The authors mentioned above believed in American exceptionalism to a degree. "Where their Puritan (intellectual) ancestors had anticipated an exceptional destiny based upon the perfection of ecclesiastical institutions, nineteenth century intellectuals anticipated the perfection of political, specifically democratic institutions." (p. 71)
It's also been mentioned here that as Americans mission was to move westward and civilize the wilderness, it was quite acceptable to destroy "everything that stood in the way of expanding the institutions and culture of American Democracy." (p.92) No matter that the obstacles are large herds of bison or Native Americans.
This chapter is titled "Chicano Responses to the Ideology of American Exceptionalism". It basically is talking about the expansion of the United States in1840s due to the doctrine of Manifest Destiny and how the Chicanos/Mexicans felt about this. Their feeling is represented in their writings and mostly talks about the loss of their homeland.
In the fifth chapter named, "Westerns and the Westward Expansion" Madsen firstly focuses on Turner Thesis: "In this statement, Turner defines the West not as a geographical place or region but as a process, a process that arises from and defines a unique American character." (p. 122) Then she continues by describing how the notion of frontier came into existence in western novels and films.
At the end of the chapter a witty comparison has been used between the cowboy hero and the USA which justifies all US military actions: "...this same nation supports one of the largest military establishments in history, its rate of violent crime is enormously high and it possesses the technological capacity to destroy the world. Perhaps one source of the cowboy hero's appeal is the way in which he resolves this ambiguity by giving a sense of moral significance and order to violence." (p. 143)
The last chapter of the book is called "Contemporary Interpretations of Exceptionalism". A lot of contemporary novels are introduced in this chapter which portray the idea of exceptionalism. Madsen also traces exceptionalism in dialogues which are uttered in Sylvester Stallone's Rambo movies.
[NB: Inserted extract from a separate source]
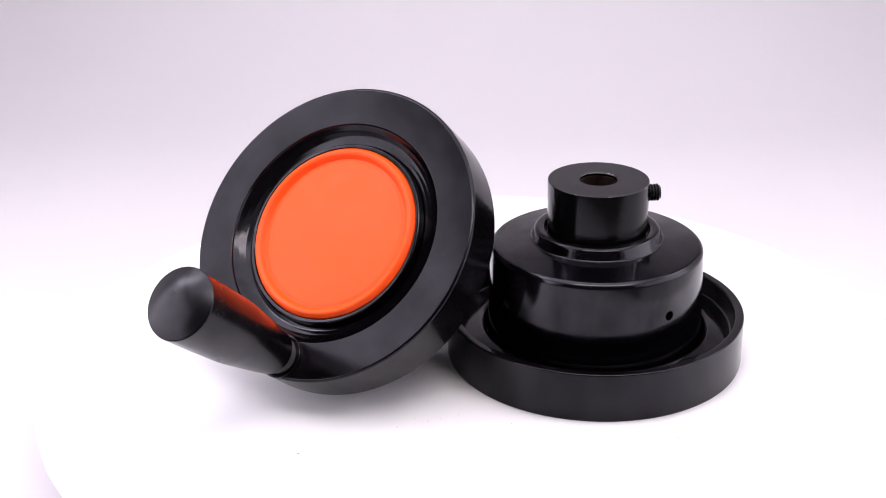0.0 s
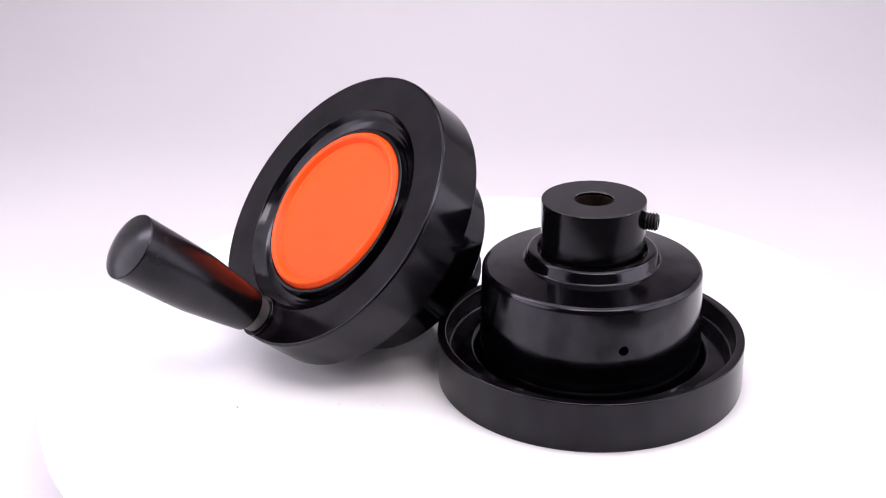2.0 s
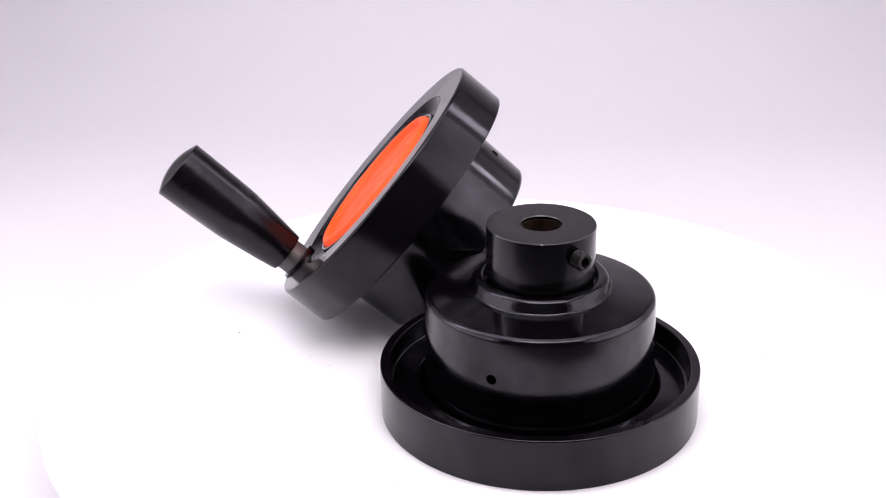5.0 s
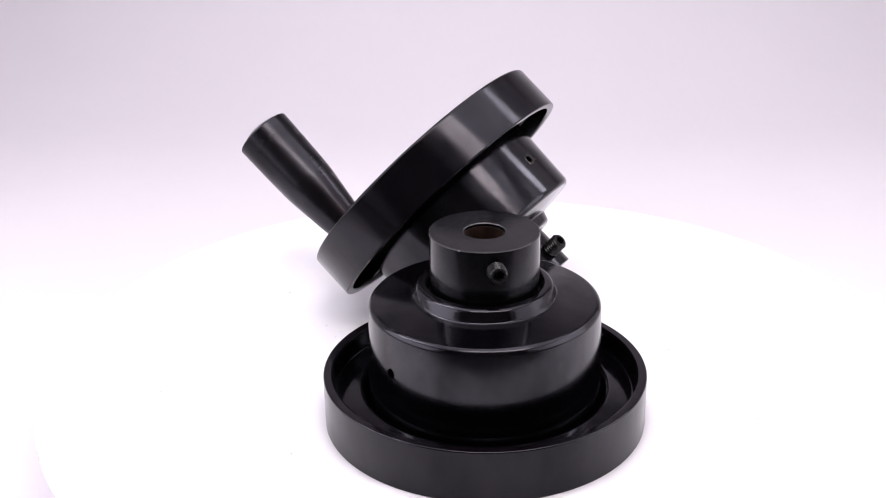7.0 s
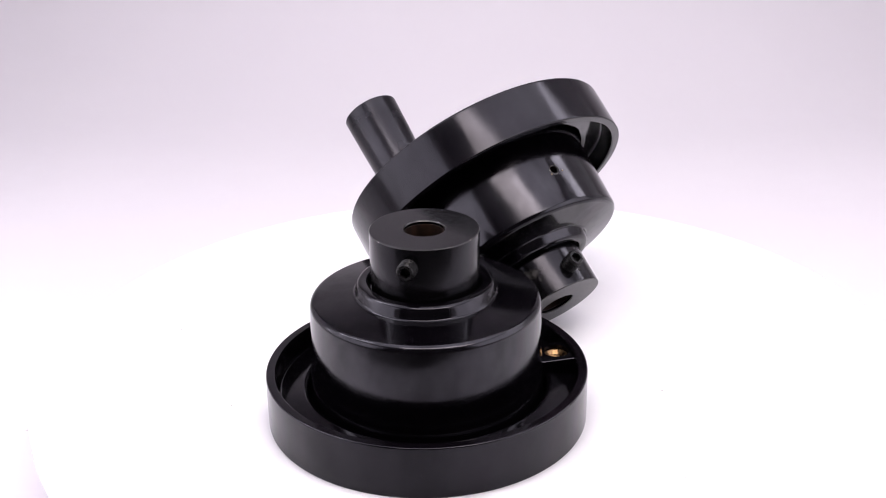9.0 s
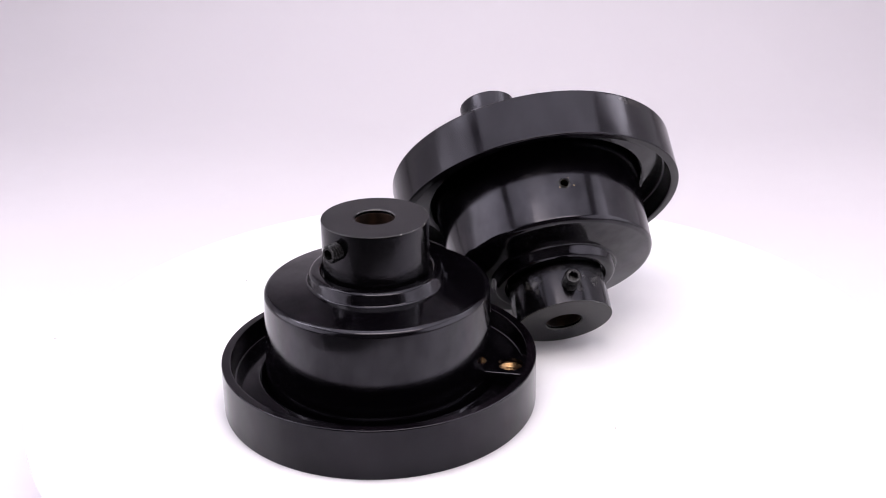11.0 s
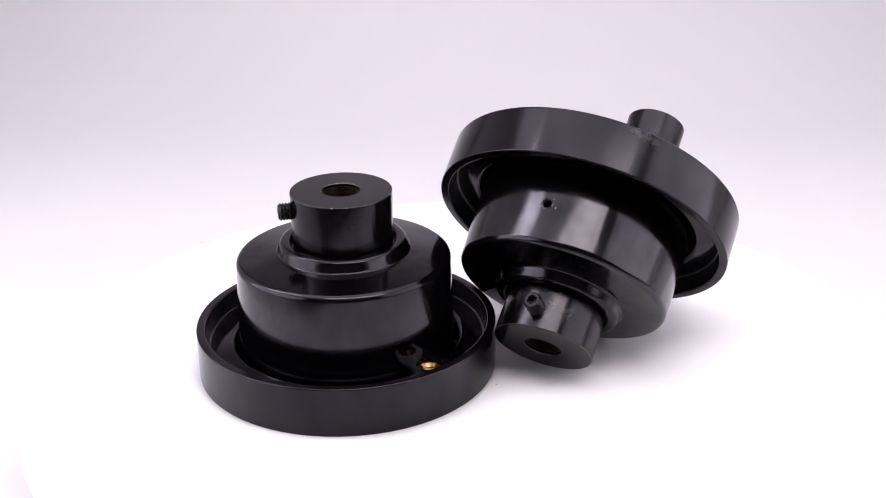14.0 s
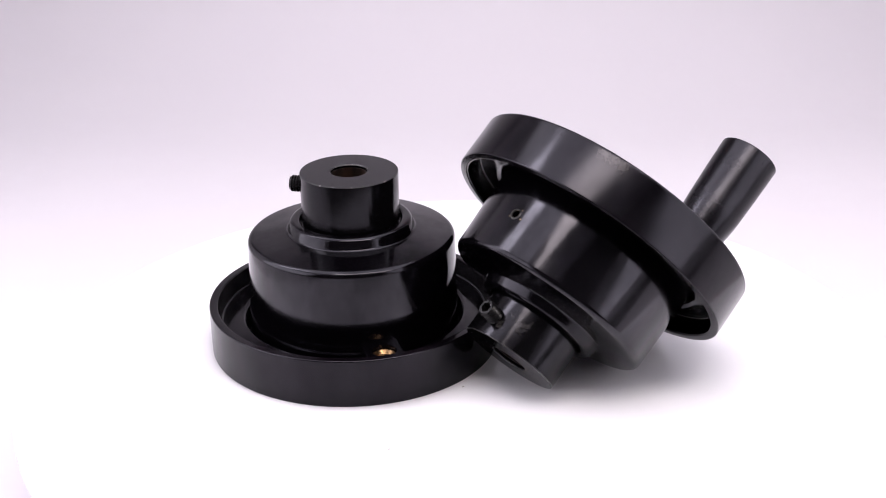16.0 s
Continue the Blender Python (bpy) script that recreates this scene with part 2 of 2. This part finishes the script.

At the end of this chapter, Madsen talks about the effect of exceptionalism on the Vietnam War, saying, "The Vietnamese landscape becomes comprehensible if seen to require a kind of redemption that can only come from God's chosen people, those whose historical mission is to save other nations from their own folly." (p.166)
She concludes this chapter by a daring statement: "Exceptionalism was the legacy of the Old World for the New, but exceptionalism is now the legacy of the United States for us all" (p. 166).
Suggestion for readers:
Although the purpose of this book is to help students touch the key elements in American studies, the author has gone so far through a lot of books that are not known to students. In other words, one may find himself hapless among the names of novels and writers. Well, at least, I do not suggest this book to students of North American Studies who are not living in the United States. To understand this book you need to know about important American writers and films. Furthermore, the fluency of the book is far from good, most probably because of different excerpts from different books.